Le settimane della moda per l’autunno/inverno 2017-18 stanno volgendo al termine. Archiviate New York e Londra con pochi clamori, Milano appena conclusa e Parigi in conclusione danno il polso della moda che sarà. L’interrogativo sul futuro, sembra sia stato un po’ messo in sordina dalla preoccupazione sul presente. Infatti, il trend più condiviso da stilisti e designer è la reazione a un presente che non viene letto con le superficialità della vita politica così come si sta svolgendo nel mondo ma con l’apprensione di chi capisce che questo presente che produce poco di buono condizionerà pesantemente il futuro.

 

 

 

 

 

I temi sono anche abbastanza insistiti e si va dall’analisi del significato di genere e delle diversità a una lettura del femminismo che si presenta come argomento di discussione urgente perché, dice la moda, l’attacco ai diritti delle donne è un attacco ai diritti delle persone.
Ora, nel mondo gli attacchi della reazione e della conservazione contro i diritti delle persone sono tantissimi, ma dalla moda non si pretende la lotta politica tout-court ma almeno il richiamo dell’attenzione sui temi più sensibili. In tutto questo, gli abiti non possono restare in secondo piano perché, come ricorda il decano Giorgio Armani, fra cento anni guardando le foto di oggi si dirà «vestivano così perché erano così», come del resto storicamente è sempre successo. E basta andare alla National Portrait Gallery di Londra per assegnare i personaggi dei quadri alle loro epoche osservando i vestiti che hanno scelto per farsi ritrarre.
Quindi, la domanda è: che cosa ce ne facciamo dell’analisi sul futuro se non sappiamo raccontare il presente?
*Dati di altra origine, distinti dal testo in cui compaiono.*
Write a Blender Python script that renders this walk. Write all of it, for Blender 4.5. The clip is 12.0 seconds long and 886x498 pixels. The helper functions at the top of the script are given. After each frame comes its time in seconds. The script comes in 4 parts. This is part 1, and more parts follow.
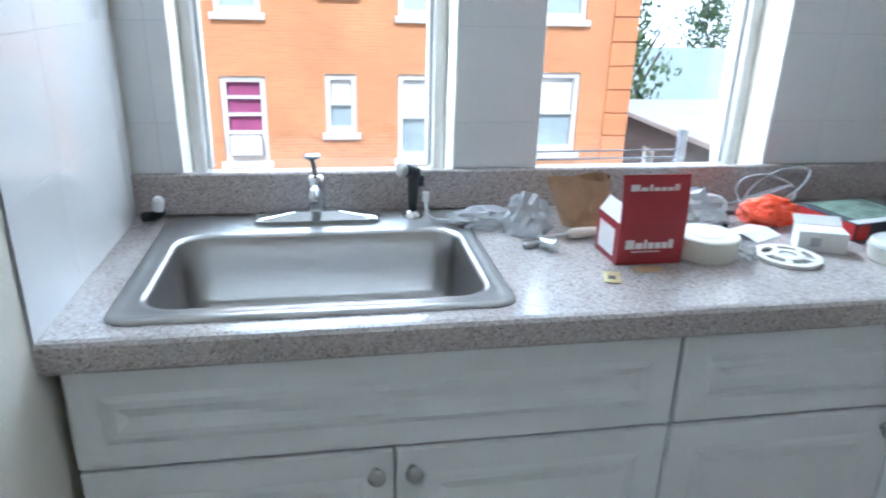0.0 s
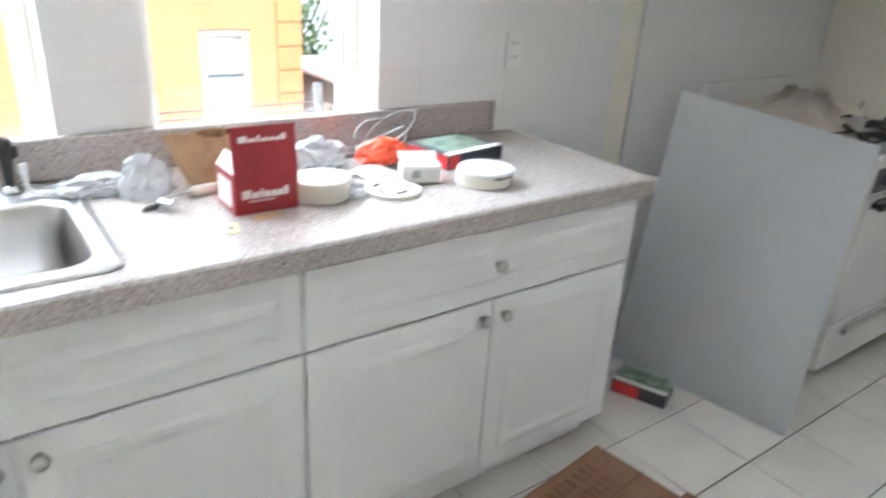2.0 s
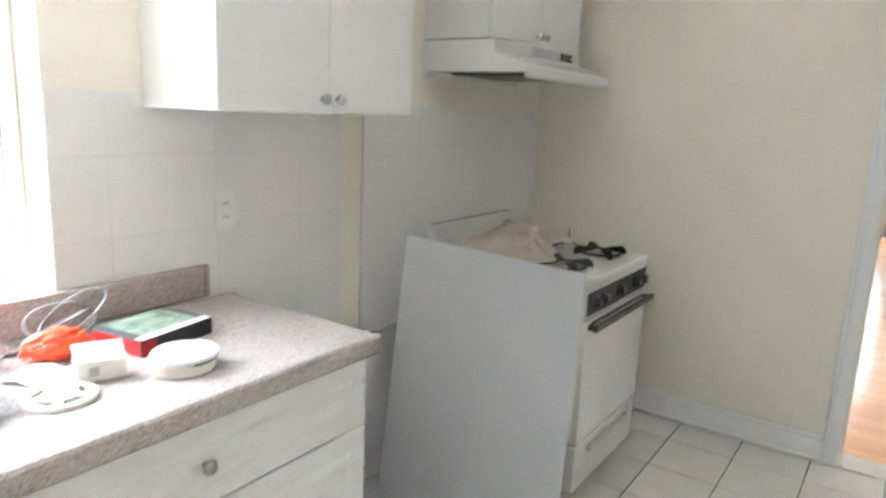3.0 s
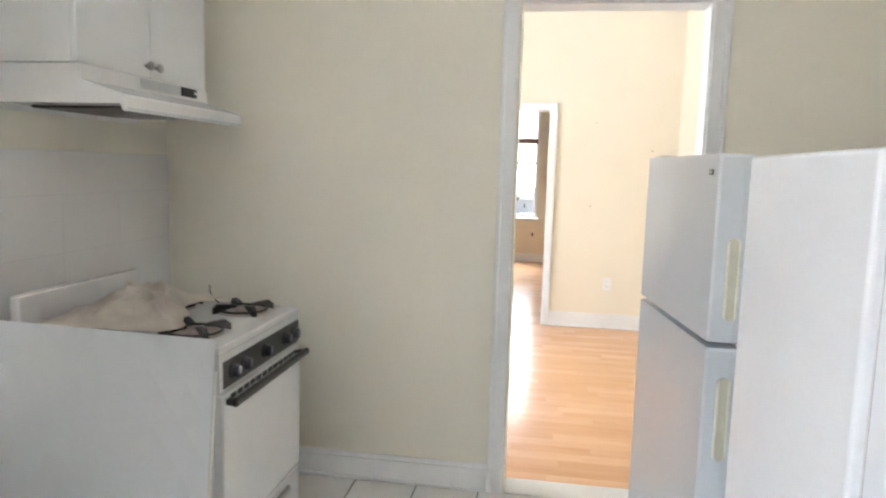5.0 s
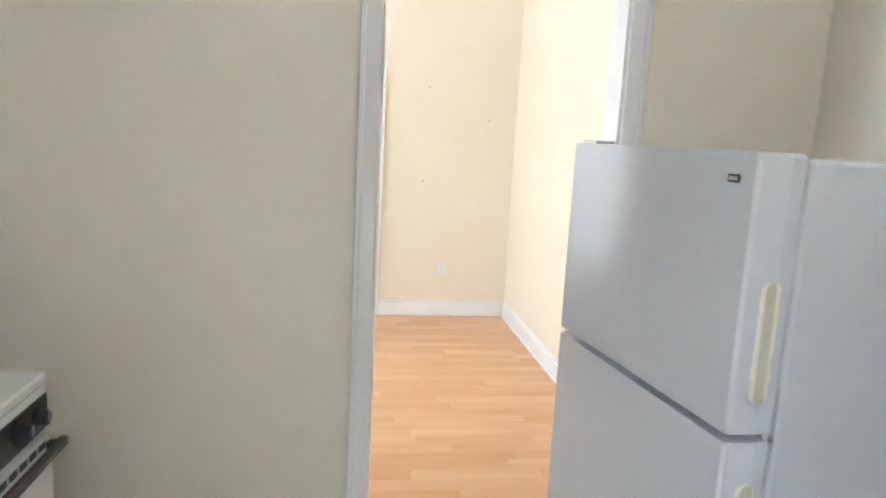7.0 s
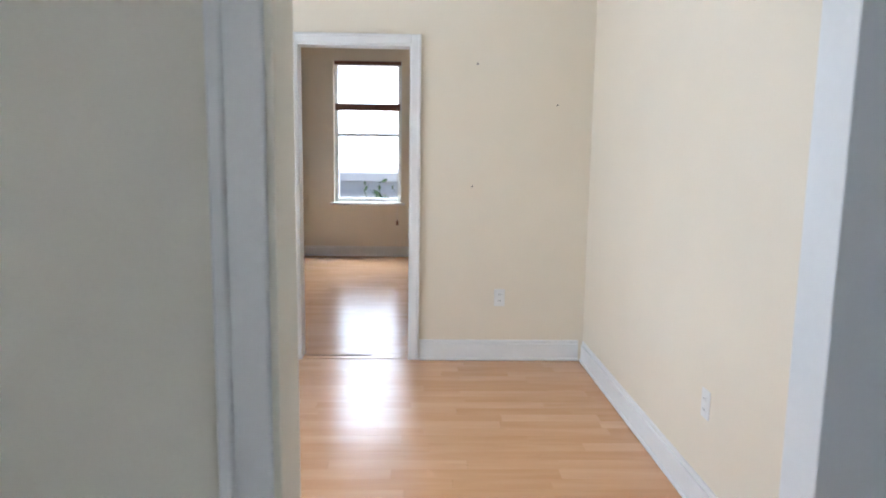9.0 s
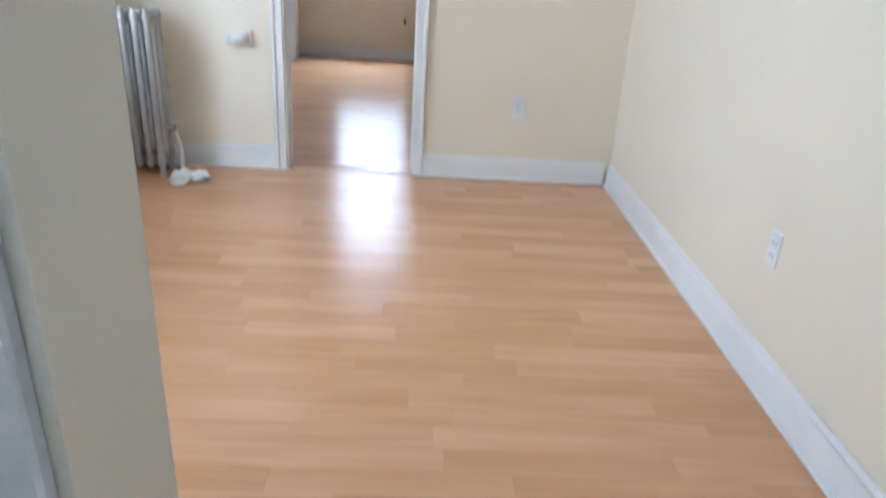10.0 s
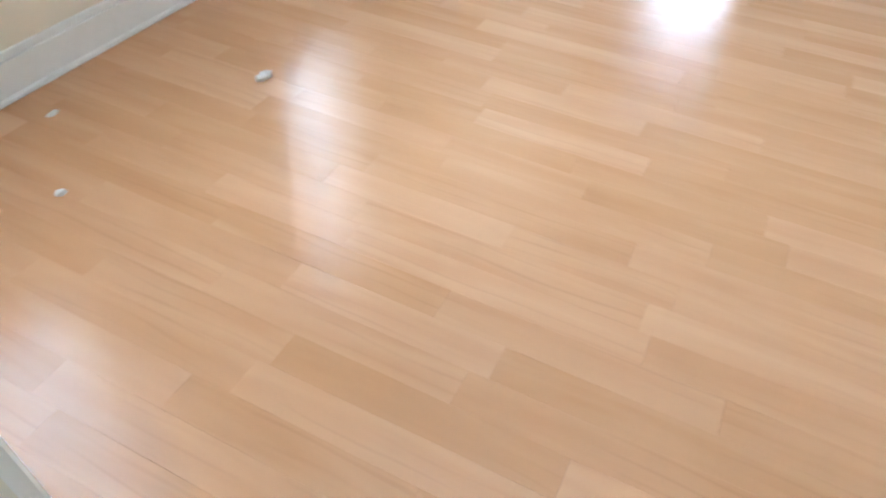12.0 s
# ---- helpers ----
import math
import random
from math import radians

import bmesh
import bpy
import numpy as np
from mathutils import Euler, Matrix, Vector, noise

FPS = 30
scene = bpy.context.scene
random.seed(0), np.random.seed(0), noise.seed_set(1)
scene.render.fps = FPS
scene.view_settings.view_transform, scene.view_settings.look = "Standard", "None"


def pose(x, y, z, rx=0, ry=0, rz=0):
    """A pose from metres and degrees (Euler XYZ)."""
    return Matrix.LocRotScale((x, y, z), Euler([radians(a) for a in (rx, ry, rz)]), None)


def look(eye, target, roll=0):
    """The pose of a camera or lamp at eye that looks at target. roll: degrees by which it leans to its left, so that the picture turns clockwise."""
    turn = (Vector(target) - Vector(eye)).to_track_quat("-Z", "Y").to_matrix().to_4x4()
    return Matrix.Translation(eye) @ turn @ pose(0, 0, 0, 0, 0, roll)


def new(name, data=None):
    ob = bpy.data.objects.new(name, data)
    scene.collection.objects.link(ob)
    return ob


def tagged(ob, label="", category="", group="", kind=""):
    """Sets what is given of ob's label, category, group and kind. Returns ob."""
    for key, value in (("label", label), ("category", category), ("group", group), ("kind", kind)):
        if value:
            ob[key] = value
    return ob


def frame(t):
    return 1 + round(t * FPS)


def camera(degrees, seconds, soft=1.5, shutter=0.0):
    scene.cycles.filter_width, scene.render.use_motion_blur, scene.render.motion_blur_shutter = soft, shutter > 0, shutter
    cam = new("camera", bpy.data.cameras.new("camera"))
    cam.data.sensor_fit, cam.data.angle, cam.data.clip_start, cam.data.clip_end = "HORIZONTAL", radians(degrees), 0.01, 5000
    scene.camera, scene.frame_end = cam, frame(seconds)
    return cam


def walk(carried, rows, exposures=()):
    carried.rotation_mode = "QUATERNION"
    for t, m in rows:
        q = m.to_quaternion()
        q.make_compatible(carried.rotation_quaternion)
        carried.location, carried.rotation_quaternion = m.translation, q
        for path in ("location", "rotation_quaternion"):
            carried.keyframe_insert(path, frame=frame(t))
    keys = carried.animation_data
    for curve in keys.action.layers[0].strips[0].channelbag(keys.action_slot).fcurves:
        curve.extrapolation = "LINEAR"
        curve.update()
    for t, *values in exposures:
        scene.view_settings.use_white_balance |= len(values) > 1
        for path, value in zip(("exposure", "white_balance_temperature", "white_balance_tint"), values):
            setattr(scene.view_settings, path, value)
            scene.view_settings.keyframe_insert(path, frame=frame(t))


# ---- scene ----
cam = camera(66.4, 12.0, soft=2.0, shutter=0.35)
PATH = [
    (0, (0.446, -1.623, 1.421), (0.776, 0.218, 0.712), 1.6),
    (0.5, (0.483, -1.654, 1.421), (1.027, 0.139, 0.722), 1.8),
    (1, (0.49, -1.685, 1.401), (1.151, 0.026, 0.604), 1.3),
    (1.5, (0.512, -1.717, 1.388), (1.286, -0.122, 0.463), 1.1),
    (2, (0.573, -1.753, 1.431), (1.676, -0.28, 0.648), 3.5),
    (2.5, (0.665, -1.756, 1.468), (2.08, -0.469, 0.884), 4.2),
    (3, (0.8, -1.75, 1.503), (2.412, -0.636, 1.102), 2.5),
    (3.5, (0.852, -1.82, 1.578), (2.597, -0.872, 1.345), 1.9),
    (3.7, (0.861, -1.857, 1.579), (2.651, -0.983, 1.397), 1.4),
    (5.3, (1.286, -1.811, 1.476), (3.251, -1.572, 1.193), 2.1),
    (5.5, (1.374, -1.812, 1.509), (3.337, -1.591, 1.197), 2.4),
    (6, (1.591, -1.774, 1.511), (3.560, -1.648, 1.187), 1.6),
    (6.5, (1.778, -1.576, 1.523), (3.746, -1.738, 1.208), 3.0),
    (7, (2.002, -1.561, 1.542), (3.956, -1.841, 1.217), 3.0),
    (7.2, (2.107, -1.563, 1.514), (4.067, -1.837, 1.221), 2.6),
    (8.8, (3.161, -1.820, 1.391), (5.142, -1.88, 1.12), 0.8),
    (9, (3.293, -1.844, 1.383), (5.272, -1.911, 1.103), 0.8),
    (9.5, (3.641, -1.88, 1.327), (5.602, -1.943, 0.939), 1.4),
    (10, (3.85, -1.860, 1.218), (5.683, -1.923, 0.42), 3.5),
    (10.5, (3.926, -1.877, 1.182), (5.534, -1.891, -0.007), 4.3),
    (11, (4.039, -1.908, 1.18), (5.485, -1.842, -0.199), 3.8),
    (11.5, (4.156, -1.922, 1.16), (5.559, -1.658, -0.24), 2.7),
    (12, (4.261, -1.909, 1.161), (5.551, -1.321, -0.25), 3.0),
]
walk(cam, [(t, look(eye, target, roll)) for t, eye, target, roll in PATH],
     exposures=[(0, -0.36, 5150, 9), (1, -0.22, 5350, 11), (1.5, 0.18, 5550, 12), (2, 0.50, 5850, 13), (2.5, 0.66, 6150, 14), (3.5, 0.88, 6200, 15),
                (5.5, 0.88, 6200, 15), (6.5, 0.78, 6250, 14), (7, 0.73, 6150, 14), (9, 0.03, 5600, 14), (10, 0.08, 5250, 12), (11, 0.36, 5300, 10), (12, 0.50, 5250, 9)])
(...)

Il quesito è universale e non dovrebbe toccare solo la moda ma tutte le arti creative comprese il cinema e la musica, nonché la politica e l’informazione.

 

 

 

 

 

Il populismo che ha conquistato l’opinione pubblica mondiale, per esempio, allarma molto la moda e gli appelli al femminismo, che già avevano avuto un anticipo lo scorso settembre nell’appello di Maria Grazia Chiuri al suo debutto come direttrice creativa di Christian Dior con l’invito alla lettura di We Should All Be Feminists di Chimamanda Ngozi Adichie (in Italia edito da Einaudi) stampato anche sulle T-shirt, passano dalla riflessione di Miuccia Prada che dice «Siamo ancora qui? Non so neanche se è vero che le donne amano la moda perché vogliono sedurre, come mi disse una volta Louise Bourgeois. Io non ne sono sicura. Sedurre è un obbligo?» a Donatella Versace che è preoccupata dal fatto che la società italiana è poco reattiva di fronte al problema e precisa dedicando «questa collezione all’inclusione e alla partecipazione» cioè, alla militanza.

 

 

Se qualcuno può sospettare che l’argomento muove una sensibilità solo femminile, deve ricredersi perché anche dagli stilisti maschi arriva una presa di posizione su temi altrettanto sensibili. Domenico Dolce e Stefano Gabbana, per esempio, parlano di famiglie inclusive, di famiglie che nascono e convivono per scelta, al di là di legami e formule di unione. Come da Alessandro Michele, direttore creativo di Gucci, arriva la riflessione sulle reali potenzialità insita nelle alternative che pure esistono. Con abiti che sovrappongono epoche e sensazioni, Michele suggerisce che il superamento di questa modernità che appare così sorpassata perché troppo piena dei vizi della sopraffazione, dell’arroganza, della prepotenza, del disvalore della definizione a ogni costo sta proprio nel valore dirompente della diversità.